私の場合、「自分にしてもらいたいと望むとおり、人にもそのようにしなさい」(ルカの福音書6章31節)と言われる神様に従って働き、1985年には独立開業することができました。

名刺の裏には所属教会と所在地を印刷し、「私はクリスチャンです」と名乗ります。酒もたばこもやらず一心に働く私を見て、一度頼んでくださったお客様が次々と知り合いを紹介してくださり、一軒のお客様から始めたこの仕事が、今では百十軒にまで増えました。

 1993年にはかつてやくざだったクリスチヤンのグループ「ミッション・バラバ」に加わり、翌年、皆でアメリカ、カナダへと1ヵ月間伝道旅行を行ないました。中学生のころ、修学旅行にも行けなかった私が、この旅行を皮切りに、何と米国、韓国、プラジル、イスラエル等へと伝道旅行に行くようになったのです。人間の想像を超えたことをなしてくださる。それが私の信じる神様です。

 家内は9年前から、長男の通う身障者施設でボランティアを続けています。長男(27歳)は市の授産施設で陶芸に打ち込み、次男(25歳)は会社員です。2人とも親孝行で、私と家内を温泉旅行に招待してくれたこともあります。
2000年3月には、土地付き新築住宅を購入できました。300坪の土地も仕事用に無償で使わせていただいております。

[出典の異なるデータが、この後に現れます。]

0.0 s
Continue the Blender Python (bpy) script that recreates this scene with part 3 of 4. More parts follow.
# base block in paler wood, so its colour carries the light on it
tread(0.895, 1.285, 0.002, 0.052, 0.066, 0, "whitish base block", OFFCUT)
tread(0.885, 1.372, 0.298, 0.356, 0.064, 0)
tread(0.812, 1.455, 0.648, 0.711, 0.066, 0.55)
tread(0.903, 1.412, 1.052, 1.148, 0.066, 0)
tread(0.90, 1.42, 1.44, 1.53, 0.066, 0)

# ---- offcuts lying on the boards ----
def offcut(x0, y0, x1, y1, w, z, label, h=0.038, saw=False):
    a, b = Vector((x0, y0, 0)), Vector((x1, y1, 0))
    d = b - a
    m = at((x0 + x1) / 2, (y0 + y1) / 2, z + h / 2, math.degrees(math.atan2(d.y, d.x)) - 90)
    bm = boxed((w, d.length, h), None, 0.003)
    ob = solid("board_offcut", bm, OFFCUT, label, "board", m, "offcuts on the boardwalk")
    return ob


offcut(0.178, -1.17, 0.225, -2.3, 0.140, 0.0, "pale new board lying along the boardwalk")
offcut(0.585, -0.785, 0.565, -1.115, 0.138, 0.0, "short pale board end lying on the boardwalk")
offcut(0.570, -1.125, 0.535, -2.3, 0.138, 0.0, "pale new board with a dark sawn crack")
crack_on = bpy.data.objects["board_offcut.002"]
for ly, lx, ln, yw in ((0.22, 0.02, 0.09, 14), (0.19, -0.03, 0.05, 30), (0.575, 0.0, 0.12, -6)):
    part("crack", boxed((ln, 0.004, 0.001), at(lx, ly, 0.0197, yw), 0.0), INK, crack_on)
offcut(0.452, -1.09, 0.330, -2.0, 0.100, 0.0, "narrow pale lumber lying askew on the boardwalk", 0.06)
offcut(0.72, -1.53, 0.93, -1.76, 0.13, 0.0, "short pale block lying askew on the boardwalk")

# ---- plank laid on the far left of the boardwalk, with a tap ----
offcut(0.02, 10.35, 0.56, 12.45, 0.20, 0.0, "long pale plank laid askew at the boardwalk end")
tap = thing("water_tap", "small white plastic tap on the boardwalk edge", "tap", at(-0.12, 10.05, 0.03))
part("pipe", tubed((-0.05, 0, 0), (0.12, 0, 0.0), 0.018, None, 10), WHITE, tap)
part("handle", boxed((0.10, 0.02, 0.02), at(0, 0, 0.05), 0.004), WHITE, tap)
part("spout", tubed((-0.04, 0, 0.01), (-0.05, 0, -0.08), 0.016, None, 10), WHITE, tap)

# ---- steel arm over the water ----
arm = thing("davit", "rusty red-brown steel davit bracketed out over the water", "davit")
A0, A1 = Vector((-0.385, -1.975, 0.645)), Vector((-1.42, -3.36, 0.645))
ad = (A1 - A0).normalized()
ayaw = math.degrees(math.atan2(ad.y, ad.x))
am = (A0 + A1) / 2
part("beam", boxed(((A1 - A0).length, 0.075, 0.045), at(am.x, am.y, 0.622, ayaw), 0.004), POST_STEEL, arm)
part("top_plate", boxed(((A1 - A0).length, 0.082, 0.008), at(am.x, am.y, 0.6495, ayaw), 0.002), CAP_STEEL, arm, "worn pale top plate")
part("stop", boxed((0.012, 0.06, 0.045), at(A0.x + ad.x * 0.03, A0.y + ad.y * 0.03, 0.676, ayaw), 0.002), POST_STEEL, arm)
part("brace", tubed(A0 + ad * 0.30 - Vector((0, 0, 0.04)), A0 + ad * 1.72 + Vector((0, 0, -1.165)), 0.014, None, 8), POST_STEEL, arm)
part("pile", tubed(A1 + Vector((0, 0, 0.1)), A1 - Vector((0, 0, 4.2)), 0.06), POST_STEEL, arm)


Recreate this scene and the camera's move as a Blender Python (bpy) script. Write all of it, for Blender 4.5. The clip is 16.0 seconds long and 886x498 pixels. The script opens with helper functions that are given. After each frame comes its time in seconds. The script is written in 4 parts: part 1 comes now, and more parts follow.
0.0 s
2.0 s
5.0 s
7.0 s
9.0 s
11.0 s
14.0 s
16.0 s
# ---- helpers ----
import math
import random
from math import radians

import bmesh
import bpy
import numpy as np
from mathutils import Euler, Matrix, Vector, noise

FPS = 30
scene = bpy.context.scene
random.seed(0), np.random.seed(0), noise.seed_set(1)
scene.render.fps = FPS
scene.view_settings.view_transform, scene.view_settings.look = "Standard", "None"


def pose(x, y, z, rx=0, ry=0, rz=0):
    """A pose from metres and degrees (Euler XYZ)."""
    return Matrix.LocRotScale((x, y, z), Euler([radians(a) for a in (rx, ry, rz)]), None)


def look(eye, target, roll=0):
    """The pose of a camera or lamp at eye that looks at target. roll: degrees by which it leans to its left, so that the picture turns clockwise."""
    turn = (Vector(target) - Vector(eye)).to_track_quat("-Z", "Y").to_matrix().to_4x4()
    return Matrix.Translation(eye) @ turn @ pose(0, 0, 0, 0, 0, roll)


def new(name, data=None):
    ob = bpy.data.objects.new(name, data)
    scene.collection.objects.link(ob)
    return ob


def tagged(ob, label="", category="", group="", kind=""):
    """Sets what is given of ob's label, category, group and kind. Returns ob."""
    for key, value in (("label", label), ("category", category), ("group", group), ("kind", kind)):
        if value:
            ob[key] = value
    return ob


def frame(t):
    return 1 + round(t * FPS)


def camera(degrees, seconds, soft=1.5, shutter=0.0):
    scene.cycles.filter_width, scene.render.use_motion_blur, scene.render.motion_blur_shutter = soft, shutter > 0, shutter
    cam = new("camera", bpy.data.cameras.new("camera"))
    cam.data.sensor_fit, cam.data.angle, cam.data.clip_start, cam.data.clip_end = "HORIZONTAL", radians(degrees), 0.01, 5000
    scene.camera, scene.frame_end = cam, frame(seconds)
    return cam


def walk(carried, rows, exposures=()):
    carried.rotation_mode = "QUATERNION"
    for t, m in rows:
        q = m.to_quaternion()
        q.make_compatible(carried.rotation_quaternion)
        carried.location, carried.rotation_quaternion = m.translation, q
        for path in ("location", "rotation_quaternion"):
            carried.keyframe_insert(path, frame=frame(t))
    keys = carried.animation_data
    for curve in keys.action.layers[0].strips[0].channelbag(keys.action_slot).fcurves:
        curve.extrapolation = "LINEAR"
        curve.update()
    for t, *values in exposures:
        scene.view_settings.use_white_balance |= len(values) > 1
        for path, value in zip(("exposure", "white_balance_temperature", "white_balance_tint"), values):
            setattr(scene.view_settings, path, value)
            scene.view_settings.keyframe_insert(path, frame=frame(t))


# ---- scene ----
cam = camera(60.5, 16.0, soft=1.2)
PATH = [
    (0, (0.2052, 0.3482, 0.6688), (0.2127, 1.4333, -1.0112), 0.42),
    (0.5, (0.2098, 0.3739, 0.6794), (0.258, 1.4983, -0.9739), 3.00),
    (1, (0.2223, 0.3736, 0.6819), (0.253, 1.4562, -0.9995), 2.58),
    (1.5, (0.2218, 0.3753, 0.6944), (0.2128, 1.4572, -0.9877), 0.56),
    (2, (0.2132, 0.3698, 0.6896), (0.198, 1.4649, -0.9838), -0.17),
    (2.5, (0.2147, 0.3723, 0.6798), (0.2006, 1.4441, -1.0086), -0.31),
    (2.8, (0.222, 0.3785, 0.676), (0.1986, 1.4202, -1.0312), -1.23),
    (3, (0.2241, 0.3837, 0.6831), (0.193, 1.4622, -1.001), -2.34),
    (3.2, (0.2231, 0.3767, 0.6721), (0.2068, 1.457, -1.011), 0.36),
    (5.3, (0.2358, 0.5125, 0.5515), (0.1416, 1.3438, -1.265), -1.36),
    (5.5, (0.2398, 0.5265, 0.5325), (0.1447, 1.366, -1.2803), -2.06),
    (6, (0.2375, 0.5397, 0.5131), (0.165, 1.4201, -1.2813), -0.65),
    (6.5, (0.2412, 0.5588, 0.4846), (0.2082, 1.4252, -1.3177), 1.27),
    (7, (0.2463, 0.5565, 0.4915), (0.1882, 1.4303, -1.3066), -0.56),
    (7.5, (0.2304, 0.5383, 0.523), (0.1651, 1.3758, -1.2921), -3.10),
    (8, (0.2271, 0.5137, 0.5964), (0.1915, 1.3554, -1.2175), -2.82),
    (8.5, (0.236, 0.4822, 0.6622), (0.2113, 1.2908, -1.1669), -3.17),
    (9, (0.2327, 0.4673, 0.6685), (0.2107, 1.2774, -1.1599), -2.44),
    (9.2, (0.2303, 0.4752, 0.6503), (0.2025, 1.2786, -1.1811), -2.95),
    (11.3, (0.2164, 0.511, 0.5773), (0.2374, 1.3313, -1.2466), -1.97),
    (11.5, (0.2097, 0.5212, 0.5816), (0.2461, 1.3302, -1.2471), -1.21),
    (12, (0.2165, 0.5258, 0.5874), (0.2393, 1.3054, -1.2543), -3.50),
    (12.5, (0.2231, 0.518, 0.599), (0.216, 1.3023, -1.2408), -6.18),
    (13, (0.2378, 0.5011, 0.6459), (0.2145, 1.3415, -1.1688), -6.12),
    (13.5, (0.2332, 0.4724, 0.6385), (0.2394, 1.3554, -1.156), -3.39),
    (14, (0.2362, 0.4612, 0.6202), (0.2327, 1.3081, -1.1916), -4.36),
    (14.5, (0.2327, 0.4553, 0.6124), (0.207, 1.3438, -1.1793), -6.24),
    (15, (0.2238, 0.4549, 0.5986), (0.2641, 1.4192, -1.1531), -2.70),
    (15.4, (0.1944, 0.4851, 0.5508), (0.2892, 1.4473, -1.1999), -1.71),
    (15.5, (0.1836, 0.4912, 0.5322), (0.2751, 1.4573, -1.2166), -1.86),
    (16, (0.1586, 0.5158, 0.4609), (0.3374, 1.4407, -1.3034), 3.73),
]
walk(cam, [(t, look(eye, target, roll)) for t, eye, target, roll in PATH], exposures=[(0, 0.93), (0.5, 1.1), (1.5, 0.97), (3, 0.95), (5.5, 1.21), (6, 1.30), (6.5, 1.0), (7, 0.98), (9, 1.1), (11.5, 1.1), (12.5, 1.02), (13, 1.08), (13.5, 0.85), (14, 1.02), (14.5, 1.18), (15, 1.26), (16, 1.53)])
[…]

 かつては放蕩のため、親譲りの広い家と土地を手放しでしまった私ですが、神様が取り戻してくださいました。家内は「高原と結婚してよかった。今は本当に幸せです」と言ってくれます。
こんな私を赦して支えてくれる家内は世界一、いや“宇宙一”です。

それにしても、キリストを信じることほど幸せな人生はありません。このことを生涯命懸けで伝えたい。そのためなら、どこにでも行くつもりです。